Last week, SAP held it’s annual academic conference, with the theme Enterprise-the Next Generation. Bringing together luminaries and thought leaders, including the remarkably visionary, Hasso Plattner, the Co-Founder and Chairman of Supervisory Board of SAP, and academic superstars such as Dave Patterson, Univeristy of California at Berkeley, Erik Brynjolfsson, Massachusetts Institute of Technology Sloan School of Management, and Blake Johnson, Stanford University.
So how do those who live in the “clouds” of thought leadership tell us that is relevant to future implementable enterprise application? And what role does SAP play in that future? For me, I am accustomed to SAP events driven by developers and users, which I considered a “real world” perspective.
Hearing things from a “top down” perspective, rather from the trenches, provided some very interesting perspective on what SAP might be envisioning for the future of enterprise technology. Let me tell you, the next decade wont be your father’s ERP or CRM chugging along in the enterprise, but is that good or bad news for SAP?
Some of the most interesting concepts discussed include:
- Research clearly show that hardware and software (read more specifically, ERP systems) do not improve performance by their existence; best practices already in place support technology but technology will not force best practices. Yet companies keep investing in technology and not organizational change, due to cultural reasons, complexity or simply the unwillingness to accept that the organization is fundamentally broken. I’ll posit that we already knew this, but having it publically reinforced, with data to back it up, makes it impossible to ignore.
- If one observation can be made about the enterprise of the future, its that data generation and analysis will rise dramatically, in ways we are barely capable of understanding, let alone knowledgeable about managing. We no longer collect data simply to have it “just in case” but so we can act upon it, in real time. Take the energy generation industry and smart grids. The average utility has 10M meters. Convert those to smart meters, which might make 100 reads/meter/day. You now have 1 billion reads/day and 100GB data to analyze (both to manage the grid and to potentially manage consumer usage), versus approximately 10M reads a month today, and data you simply use for billing. Managing and protecting this data is challenge enough, but analyzing it, in real time, is another matter. Mix in data generated from industrial production, transportation, social media and other industries people wish to mine and control, and the problem is mind boggling. The push is on to create the technologies that gather the data, leaving the “what now?” question in play.

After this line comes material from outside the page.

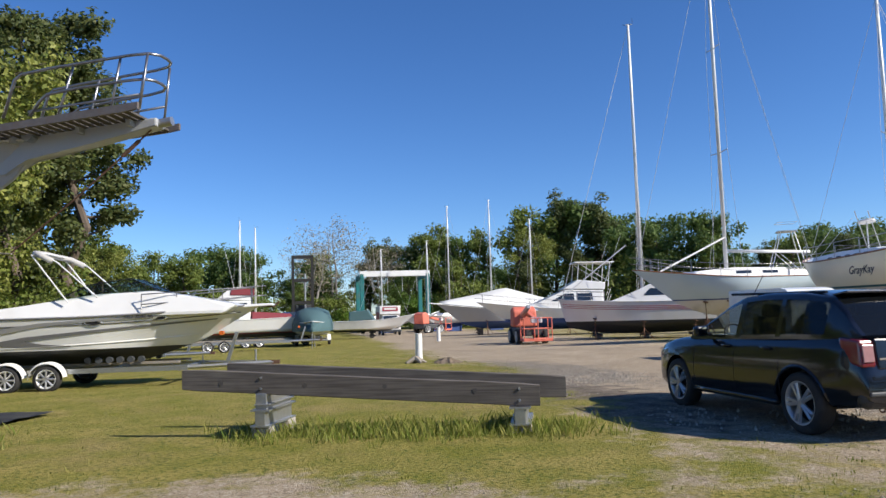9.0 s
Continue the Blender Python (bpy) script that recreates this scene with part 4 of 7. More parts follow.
mid = Vector((2.72, 6.36, 0)) + Vector((math.cos(radians(ang - 90)), math.sin(radians(ang - 90)), 0)) * 0.0
rightward = Vector((math.cos(radians(ang + 90)), math.sin(radians(ang + 90)), 0))
# its left side faces the road
axle = mid - rightward * 0.87
car("sedan", pose(axle.x, axle.y, 0, 0, 0, ang), "black-navy sedan with black mesh wheels and bright rims", "car", S_TAURUS)


def edge_extra(root, X, W, side, mir):
    for sd in (-1, 1):
        t = part("tail_light", prism(BM(), [(X(4.70), 0.84), (X(4.67), 1.14), (X(4.36), 1.17), (X(4.40), 0.90)], 0.10, 0.09, sd * (W * 0.80), 0.03), DEEP_RED, root, "red and clear wrapped tail light")
        part("lens_band", box(BM(), (0.02, 0.14, 0.19), (X(4.693), sd * W * 0.80, 0.995), (0, 5, 0), 0.008), LENS_PINK, t, "pale reversing lens")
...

- Enterprise technology has no champion in the user or partner base, helping demand new features and advances, and defining new use case, unlike the GPU industry, which has gamers (and game developers) constantly demanding more. Does such a champion quietly reside in the enterprise today? Possibly. But in the future, when all types of enterprises are collecting more real time data, from a vast, global network, and making real time decisions on it, (smart grids providing one of the richest and near reach case studies), I suspect such passionate champions will emerge out of necessity.
- In the data intensive industries of the future, centralization of data is required for analysis. But controlling data is perceived by business units, and individuals, as a way to control power. If the guy in the office next to you will not share the team budget with his own team, why would he release it to a centralized system, where the data can be scrutinized?
- Hasso Plattner strongly believes that large software companies are hindered in their ability to evolve to meet emerging market needs, burdened by too many lines of code, which he adamantly thinks needs to be reduced at SAP. But programmers, as he said, love their code, and much like data is power, code is power. Does that mean SAP can’t create the future as it envisions, or even evolve to keep up? Plattner certainly wonders about this. This has serious impact on future SAP strategy around new internal product development, and external product development, aka M&A.
One of the issues SAP has with promoting such ideas is credibility. Is SAP agile enough to move away from legacy code and models? Will customers and partners react favorably to major changes? Can SAP understand the requirements of the new business systems required in the not-so-long term-future?
Given this was meant as an academic forum, SAP didn’t exactly tip it’s hand on specific strategies, but it did open the lid on a big box of problems, making it impossible for the community to ignore the company’s response in the next year. Game on!